1. I think there stands out preeminently in Erasmus Wilson his love for his fellow-men. No man could write as he did or serve as he did or have friends as he did unless he loved folks. This is a God-like thing in any man. The love of people is a marvelous asset in any life, and Erasmus Wilson had it fully developed. No one passed that he was not interested in what they were thinking or planning or fearing or longing for. I ran into him on Liberty street recently when I was thinking about something, and when I apologized he smiled and said, "I was forgiven if I would tell him what I was thinking about," that nothing interested him more than the thoughts of people. This kept him young, fresh in his thinking, interested in life and gave him as well a great heart of sympathy.

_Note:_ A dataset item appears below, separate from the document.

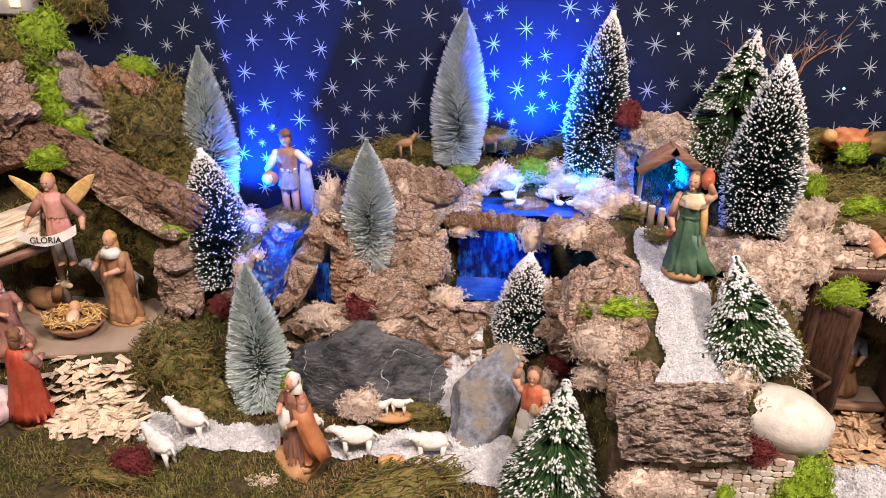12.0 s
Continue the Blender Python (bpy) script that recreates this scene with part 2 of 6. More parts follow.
M["skin"] = surf("painted_skin", (0.52, 0.28, 0.18), (0.62, 0.36, 0.24), 60, 0.5, 0.1, 200)
M["hair"] = surf("painted_brown_hair", (0.13, 0.06, 0.03), (0.24, 0.12, 0.06), 160, 0.6, 0.5, 260)
M["blond"] = surf("painted_blond", (0.50, 0.27, 0.09), (0.68, 0.42, 0.18), 120, 0.55, 0.4, 240)
M["f_green"] = surf("painted_green", (0.045, 0.105, 0.065), (0.11, 0.19, 0.11), 50, 0.5, 0.2, 150)
M["f_cream"] = surf("painted_cream", (0.62, 0.47, 0.30), (0.76, 0.62, 0.44), 60, 0.5, 0.2, 150)
M["f_red"] = surf("painted_red", (0.40, 0.055, 0.030), (0.56, 0.11, 0.06), 50, 0.5, 0.2, 150)
M["f_coral"] = surf("painted_coral", (0.50, 0.11, 0.05), (0.64, 0.20, 0.11), 50, 0.45, 0.2, 150)
M["f_rust"] = surf("painted_rust", (0.36, 0.12, 0.045), (0.52, 0.20, 0.085), 50, 0.5, 0.2, 150)
M["f_brown"] = surf("painted_brown", (0.26, 0.125, 0.06), (0.44, 0.25, 0.13), 50, 0.5, 0.3, 150)
M["f_mauve"] = surf("painted_mauve", (0.26, 0.12, 0.09), (0.40, 0.20, 0.15), 50, 0.5, 0.2, 150)
M["f_blue"] = surf("painted_grey_blue", (0.20, 0.25, 0.36), (0.36, 0.42, 0.52), 50, 0.5, 0.2, 150)
M["f_white"] = surf("painted_white", (0.62, 0.60, 0.56), (0.80, 0.78, 0.74), 60, 0.5, 0.2, 150)
M["f_grey"] = surf("painted_grey", (0.22, 0.21, 0.22), (0.36, 0.34, 0.34), 60, 0.5, 0.2, 150)
M["f_pink"] = surf("painted_pink", (0.58, 0.25, 0.20), (0.70, 0.38, 0.31), 60, 0.5, 0.2, 150)
M["f_yellow"] = surf("painted_yellow", (0.62, 0.42, 0.05), (0.74, 0.54, 0.14), 60, 0.5, 0.2, 150)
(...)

2. Erasmus Wilson was an idealist, a dreamer of dreams in a very materialistic and rationalistic age. A newspaper life is not conductive to either spirituality or idealism, but he had them both. Forests spoke to Erasmus Wilson, the whisper of the wind in the pines, the ripple of the brook over the stones, the smell of the clover in the fields, the shining of the stars, or the roar of the ocean, even the silences were vocal to him. I have wondered what they said to him. They must have spoken of his Father and his care and wisdom and love and power and goodness. They spoke of this old world and of the patent beauty and peace and fragrance underneath its student voices and the shame and grimness of its sin. Erasmus Wilson was full of sentiment, not the maudlin cheap variety, but a sentiment which is the natural product of a man with a big heart.

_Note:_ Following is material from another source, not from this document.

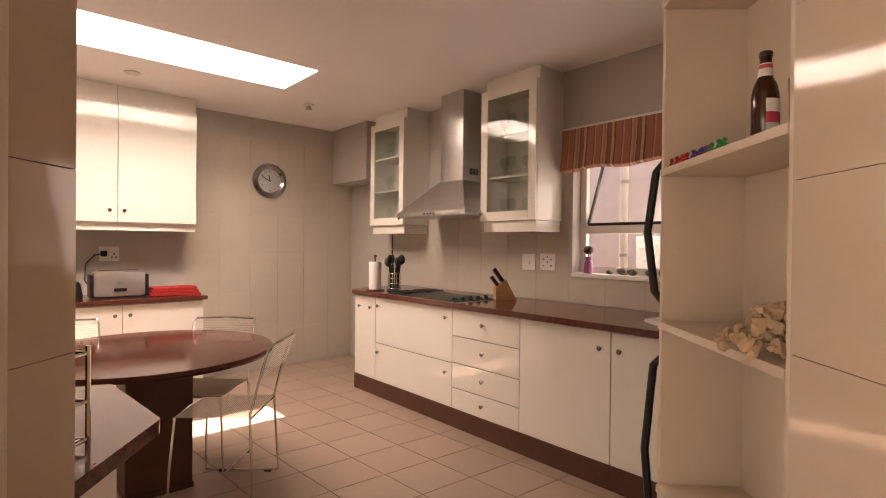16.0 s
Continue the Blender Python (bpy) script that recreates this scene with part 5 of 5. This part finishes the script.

To me, one of the most interesting and helpful things

in our friend's life, and which gave his writings the widest popularity, was his ability to take men back to the scenes of their early life, before the dew was off their early days and before they became jaded and cynical and toilworn. Before they crowded into cities and were contaminated by the city's life. A few lines from his pen and the old farm appeared-the well, the orchard, the garden, the chickens and cows, the figure in the sunbonnet, the old mare and the yellow corn, watermelons-and to thousands the cares of the city life dropped off and they were boys again. So to many his writings became an oasis in the wilderness, a spring in the desert at which they drank and renewed their youth.

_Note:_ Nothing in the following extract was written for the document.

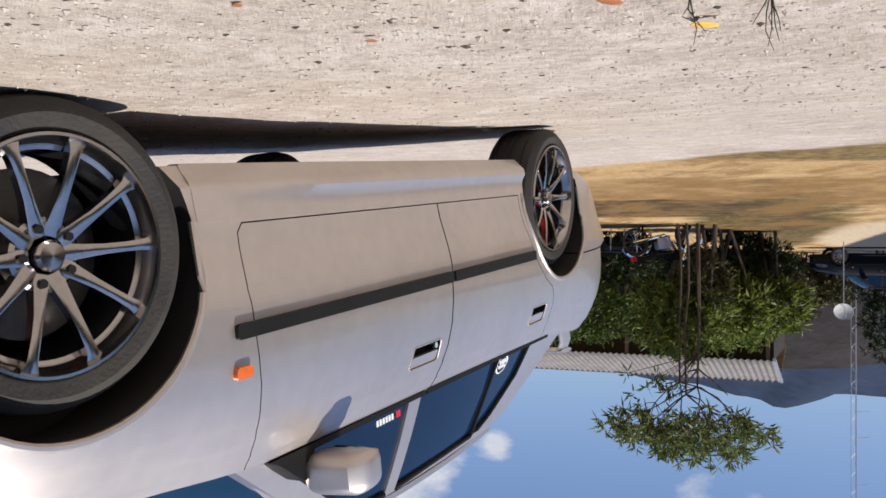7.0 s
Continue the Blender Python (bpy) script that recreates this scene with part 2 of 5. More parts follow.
def ground_material():
    m = bpy.data.materials.new("dusty_gravel_and_dry_grass")
    m.use_nodes = True
    nt = m.node_tree
    p = nt.nodes["Principled BSDF"]
    p.inputs["Roughness"].default_value = 0.95
    p.inputs["Specular IOR Level"].default_value = 0.2
    tc = nt.nodes.new("ShaderNodeTexCoord")
    pos = tc.outputs["Object"]

    def noise_of(scale, detail=5.0, rough=0.6, stretch=None):
        n = node(nt, "ShaderNodeTexNoise", Scale=scale, Detail=detail, Roughness=rough)
        if stretch:
            mp = nt.nodes.new("ShaderNodeMapping")
            mp.inputs["Scale"].default_value = stretch
            link(nt, pos, mp.inputs[0])
            link(nt, mp.outputs[0], n.inputs["Vector"])
        else:
            link(nt, pos, n.inputs["Vector"])
        return n.outputs[0]

    sep = nt.nodes.new("ShaderNodeSeparateXYZ")
    link(nt, pos, sep.inputs[0])
    X, Y = sep.outputs[0], sep.outputs[1]
    # pale gravel with coarse and fine grain
    big, fine, grit = noise_of(1.1, 6), noise_of(38.0, 5, 0.75), noise_of(150.0, 3, 0.8)
    gravel = ramp(nt, math_node(nt, "ADD", math_node(nt, "MULTIPLY", big, 0.35), math_node(nt, "MULTIPLY", fine, 0.65)),
                  (0.32, (0.262, 0.211, 0.173)), (0.47, (0.428, 0.361, 0.312)), (0.6, (0.555, 0.486, 0.424)), (0.72, (0.63, 0.573, 0.522)))
    gravel = mix(nt, ramp(nt, noise_of(0.8, 4), (0.45, (0, 0, 0)), (0.62, (0.5, 0.5, 0.5))), gravel, (0.45, 0.375, 0.29))
    gravel = mix(nt, ramp(nt, grit, (0.28, (0.75, 0.75, 0.75)), (0.40, (0, 0, 0))), gravel, (0.22, 0.19, 0.16))
    gravel = mix(nt, ramp(nt, noise_of(6.5, 6, 0.7), (0.50, (0, 0, 0)), (0.66, (0.55, 0.55, 0.55))), gravel, (0.64, 0.582, 0.528))
    gravel = mix(nt, ramp(nt, noise_of(11.0, 6, 0.75), (0.36, (0.5, 0.5, 0.5)), (0.46, (0, 0, 0))), gravel, (0.30, 0.25, 0.20))
    v = node(nt, "ShaderNodeTexVoronoi", Scale=24.0)
    link(nt, pos, v.inputs["Vector"])
    gate = ramp(nt, v.outputs["Color"], (0.86, (0, 0, 0)), (0.9, (1, 1, 1)))
    speck = math_node(nt, "MULTIPLY", ramp(nt, v.outputs["Distance"], (0.10, (1, 1, 1)), (0.22, (0, 0, 0))), gate)
    gravel = mix(nt, math_node(nt, "MULTIPLY", speck, 0.6), gravel, (0.10, 0.085, 0.07))
    # dry field
    field = ramp(nt, math_node(nt, "ADD", math_node(nt, "MULTIPLY", noise_of(0.7, 6, 0.6), 0.55), math_node(nt, "MULTIPLY", noise_of(7.0, 5, 0.7), 0.45)),
                 (0.34, (0.26, 0.155, 0.065)), (0.43, (0.40, 0.255, 0.115)), (0.55, (0.475, 0.325, 0.165)), (0.66, (0.52, 0.39, 0.225)))
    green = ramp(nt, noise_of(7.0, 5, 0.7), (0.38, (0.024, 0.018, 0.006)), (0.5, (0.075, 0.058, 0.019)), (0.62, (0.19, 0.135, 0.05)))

    def patch(cx, cy, rx, ry, lean=0.0, ragged=1.5, rim=0.30):
        # an uneven patch; lean slides its middle sideways with distance
        mid = math_node(nt, "SUBTRACT", math_node(nt, "SUBTRACT", X, cx), math_node(nt, "MULTIPLY", math_node(nt, "SUBTRACT", Y, cy), lean))
        a = math_node(nt, "POWER", math_node(nt, "ABSOLUTE", math_node(nt, "DIVIDE", mid, rx)), 2.0)
        b = math_node(nt, "POWER", math_node(nt, "ABSOLUTE", math_node(nt, "DIVIDE", math_node(nt, "SUBTRACT", Y, cy), ry)), 2.0)
        d = math_node(nt, "ADD", math_node(nt, "ADD", a, b), math_node(nt, "MULTIPLY", math_node(nt, "SUBTRACT", noise_of(0.9, 7, 0.68), 0.5), ragged))
        return ramp(nt, d, (0.85 - rim, (1, 1, 1)), (0.85 + rim, (0, 0, 0)))

    # dark brown of bare ground, used too for a shadow painted on the field
    shadow_earth = ramp(nt, noise_of(2.2, 6, 0.7), (0.36, (0.030, 0.020, 0.009)), (0.5, (0.075, 0.048, 0.020)), (0.66, (0.17, 0.11, 0.05)))
    brown = ramp(nt, noise_of(1.6, 6, 0.7), (0.38, (0.15, 0.080, 0.028)), (0.6, (0.32, 0.19, 0.075)))
    field = mix(nt, math_node(nt, "MULTIPLY", patch(-4.2, 12.6, 4.0, 3.2), 0.85), field, brown)
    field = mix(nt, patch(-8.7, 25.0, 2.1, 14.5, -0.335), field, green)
    field = mix(nt, math_node(nt, "MULTIPLY", patch(-7.2, 19.5, 0.9, 4.0, -0.335), 0.9), field, shadow_earth)
    # painted cast shadow of the tall tree and hedge, a band across the field
    field = mix(nt, patch(-3.2, 15.9, 2.9, 2.3, 0.0, 1.5, 0.10), field, shadow_earth)
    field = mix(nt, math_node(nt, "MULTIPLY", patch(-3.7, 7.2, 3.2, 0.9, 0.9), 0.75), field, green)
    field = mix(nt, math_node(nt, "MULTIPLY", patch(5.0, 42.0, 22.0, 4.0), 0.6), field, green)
    streak = noise_of(1.25, 7, 0.70, (0.9, 0.42, 1.0))
    field = mix(nt, ramp(nt, streak, (0.48, (0, 0, 0)), (0.58, (0.75, 0.75, 0.75))), field, (0.20, 0.110, 0.036))
    field = mix(nt, ramp(nt, noise_of(26.0, 4, 0.75), (0.36, (0.55, 0.55, 0.55)), (0.48, (0, 0, 0))), field, (0.16, 0.105, 0.045))
    sand = ramp(nt, noise_of(12.0, 5), (0.35, (0.36, 0.275, 0.18)), (0.65, (0.50, 0.40, 0.28)))
    field = mix(nt, patch(-12.9, 27.0, 2.2, 11.0, -0.36, 0.9), field, sand)
    tarmac = ramp(nt, noise_of(30.0, 4), (0.35, (0.030, 0.030, 0.034)), (0.65, (0.060, 0.060, 0.066)))
    field = mix(nt, patch(-22.0, 35.0, 7.5, 60.0, -0.347, 0.10, 0.03), field, tarmac)
    # the track's edge
    edge = math_node(nt, "SUBTRACT", Y, math_node(nt, "ADD", math_node(nt, "MULTIPLY", X, 1.147), 10.1))
    edge = math_node(nt, "ADD", edge, math_node(nt, "MULTIPLY", math_node(nt, "SUBTRACT", noise_of(1.6, 7, 0.65), 0.5), 0.9))
    fac = ramp(nt, math_node(nt, "ADD", math_node(nt, "MULTIPLY", edge, 0.5), 0.5, True), (0.42, (0, 0, 0)), (0.58, (1, 1, 1)))
    link(nt, mix(nt, fac, gravel, field), p.inputs["Base Color"])
    h = math_node(nt, "ADD", math_node(nt, "MULTIPLY", fine, 0.7), math_node(nt, "MULTIPLY", grit, 0.35))
    b = node(nt, "ShaderNodeBump", Strength=0.9, Distance=0.018)
    link(nt, h, b.inputs["Height"])
    link(nt, b.outputs[0], p.inputs["Normal"])
    return m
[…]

I should never call Erasmus Wilson a philospher. He lived on faith too much for that. Faith in God and faith in man. If I should give him a name it would be that of a doctor of the soul, who with skillful hands and kindly pen made life easier, and God nearer and career higher, and hopes more beautiful. A man has to live in something else besides a philosophical atmosphere to be what he was.

It is a sad thing when young life is cut off in its prime. It is a glorious thing when a man reaches 80 years with the harvest of splendid life gathered, and a clear conscience, and a host of friends to bid farewell as he pushes out on the ebbing tide into the ocean of a boundless eternity.